False positive rate (expected: 0.050):
Traditional: 0.049
CUPED:       0.047
Hacked:      0.073

We see that both with traditional and CUPED, we get around the expected 0.05. However, when we hack our experiment evaluation and pick and choose, our FPR is significantly higher. This demonstrates that pick and choose is not statistically sound: we both overestimate the lift and have a higher false positive rate!

No correlation

In the above case, we were running A/A tests on data where the "before" and "after" was correlated. What happens if we do the same when there's no correlation? Recall that the transformation equation for CUPED is:

$ Y'_i = Y_i - (X_i - \mu_X) \frac{cov(X, Y)}{var(X)} $

If there is no correlation, $cov(X, Y) \approx 0$, so $Y'_i \approx Y_i$. I write $\approx$ for approximate equality instead of equality, because even if there is no correlation, numerically $cov(X, Y)$ won't exactly equal 0, it will be some small number, like 0.001. But still, the transformed $Y_i'$ values will be very close to the original $Y_i$ values, so the lifts (traditional vs. CUPED) will also be very close, as will the p-values. So the above pick and choose hacking will not "work" here, since the two choices (lifts) will be very close, almost the same. We can see this if we run many experiments, and for each one we plot both the traditional and CUPED computed lifts.

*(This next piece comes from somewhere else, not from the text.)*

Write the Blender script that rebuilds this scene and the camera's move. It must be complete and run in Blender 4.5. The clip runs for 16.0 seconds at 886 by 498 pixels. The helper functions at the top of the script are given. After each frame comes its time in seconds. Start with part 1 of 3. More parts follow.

It's a tight fit to the $y=x$ line:

CUPED

If we repeat the A/A tests above, but with uncorrelated data:

Simulating 10000 A/B tests, true treatment lift is 0...
False positive rate (expected: 0.050):
Traditional: 0.050
CUPED:       0.049
Hacked:      0.050

We see that hacking doesn't work.

Conclusion

The Monte Carlo simulations show explicitly that we have to pick whether we use traditional A/B testing evaluation (using just "after" data) or CUPED before we evaluate the experiment data, preferably before we even run the experiment. As demonstrated in this post, evaluating using both and picking the one with more favorable results is not statistically sound.